DATA BLOCK.
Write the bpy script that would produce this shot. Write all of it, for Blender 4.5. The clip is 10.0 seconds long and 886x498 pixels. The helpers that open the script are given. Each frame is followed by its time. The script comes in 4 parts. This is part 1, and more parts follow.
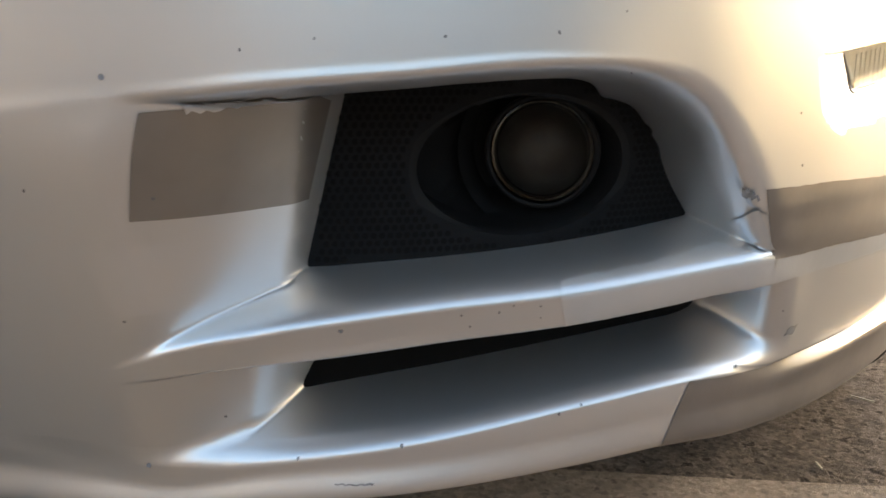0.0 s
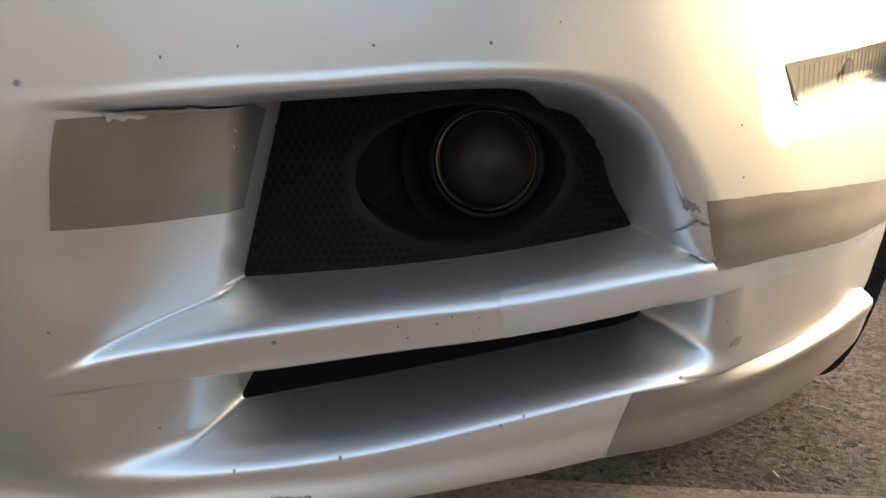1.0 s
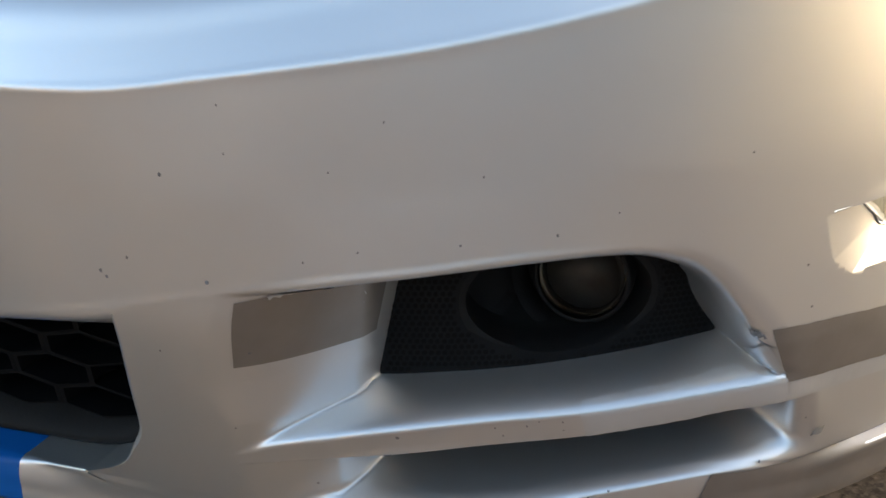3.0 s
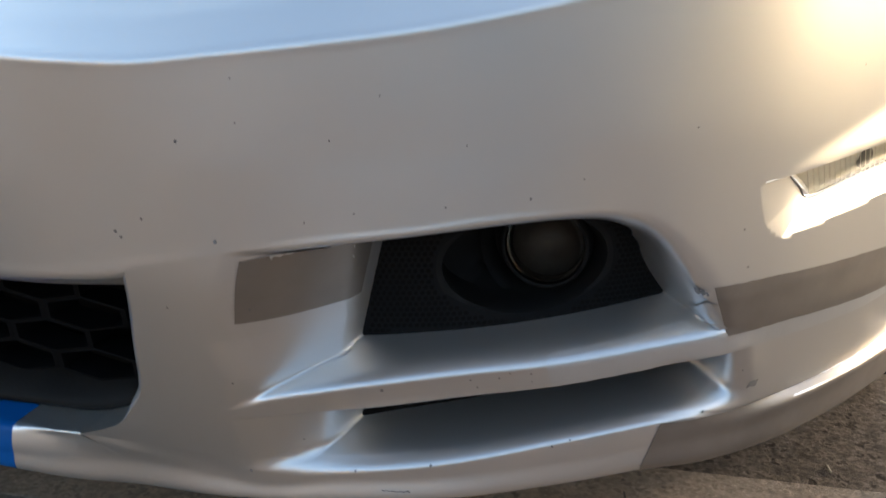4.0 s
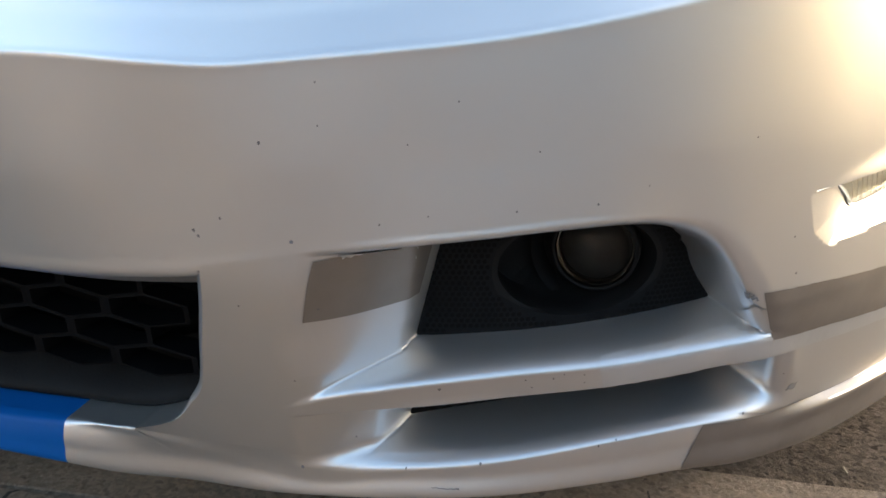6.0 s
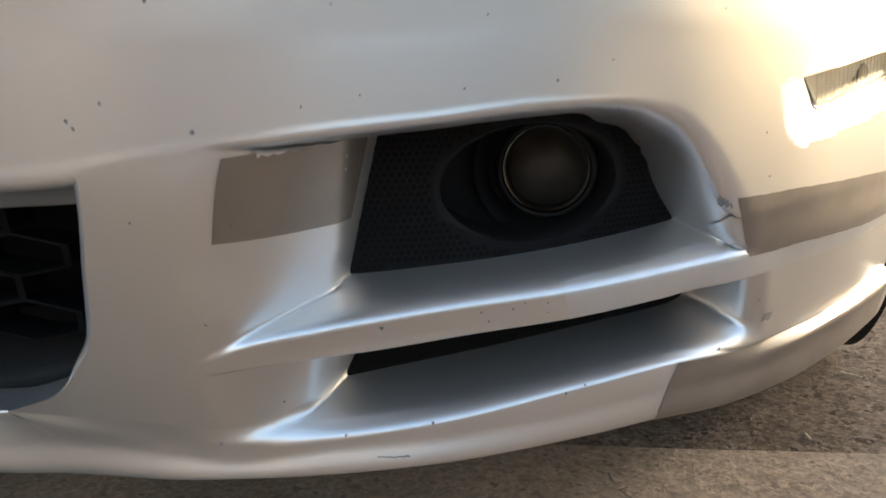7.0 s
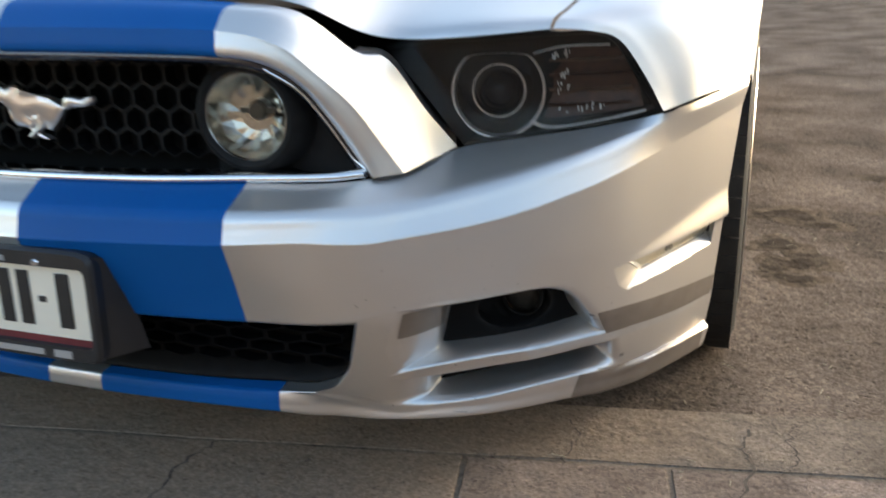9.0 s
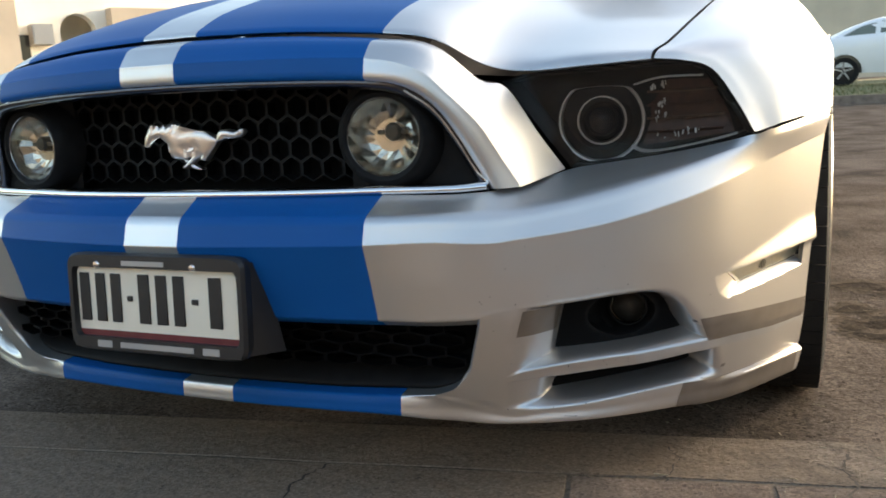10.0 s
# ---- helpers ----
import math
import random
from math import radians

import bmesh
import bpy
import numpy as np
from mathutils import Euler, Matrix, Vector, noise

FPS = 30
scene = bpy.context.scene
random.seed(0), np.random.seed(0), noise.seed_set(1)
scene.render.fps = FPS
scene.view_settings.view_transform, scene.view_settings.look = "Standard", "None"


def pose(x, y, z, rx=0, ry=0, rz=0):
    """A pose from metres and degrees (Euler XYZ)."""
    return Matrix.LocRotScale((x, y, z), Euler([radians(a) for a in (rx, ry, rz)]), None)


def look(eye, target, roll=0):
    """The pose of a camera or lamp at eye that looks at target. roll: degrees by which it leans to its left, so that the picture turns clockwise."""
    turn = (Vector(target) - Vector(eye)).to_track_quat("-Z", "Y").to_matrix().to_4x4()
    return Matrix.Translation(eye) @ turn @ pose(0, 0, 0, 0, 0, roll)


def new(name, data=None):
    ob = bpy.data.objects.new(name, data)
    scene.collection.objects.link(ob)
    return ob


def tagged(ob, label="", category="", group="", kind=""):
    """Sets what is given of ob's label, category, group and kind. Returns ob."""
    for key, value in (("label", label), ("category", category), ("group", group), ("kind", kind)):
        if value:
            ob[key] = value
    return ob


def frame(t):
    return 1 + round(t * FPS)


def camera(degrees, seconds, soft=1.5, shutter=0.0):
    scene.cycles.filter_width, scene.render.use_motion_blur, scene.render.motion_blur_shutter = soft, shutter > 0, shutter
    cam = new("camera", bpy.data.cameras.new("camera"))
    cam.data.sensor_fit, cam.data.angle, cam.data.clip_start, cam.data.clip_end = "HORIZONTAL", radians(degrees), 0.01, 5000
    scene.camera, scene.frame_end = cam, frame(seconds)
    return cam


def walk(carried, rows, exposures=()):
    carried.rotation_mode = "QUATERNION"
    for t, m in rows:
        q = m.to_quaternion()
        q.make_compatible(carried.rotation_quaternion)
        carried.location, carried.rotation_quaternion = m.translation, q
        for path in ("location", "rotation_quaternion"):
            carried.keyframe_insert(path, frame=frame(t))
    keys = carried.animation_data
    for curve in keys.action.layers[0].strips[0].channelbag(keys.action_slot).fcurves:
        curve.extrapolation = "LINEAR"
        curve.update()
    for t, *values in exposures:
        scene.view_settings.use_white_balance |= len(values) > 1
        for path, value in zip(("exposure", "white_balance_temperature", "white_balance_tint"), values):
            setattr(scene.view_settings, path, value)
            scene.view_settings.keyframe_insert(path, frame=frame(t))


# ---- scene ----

WHAT TO WORK ON.
Extract each line holding the string "shutter".

RESULT BELOW.
def camera(degrees, seconds, soft=1.5, shutter=0.0):
    scene.cycles.filter_width, scene.render.use_motion_blur, scene.render.motion_blur_shutter = soft, shutter > 0, shutter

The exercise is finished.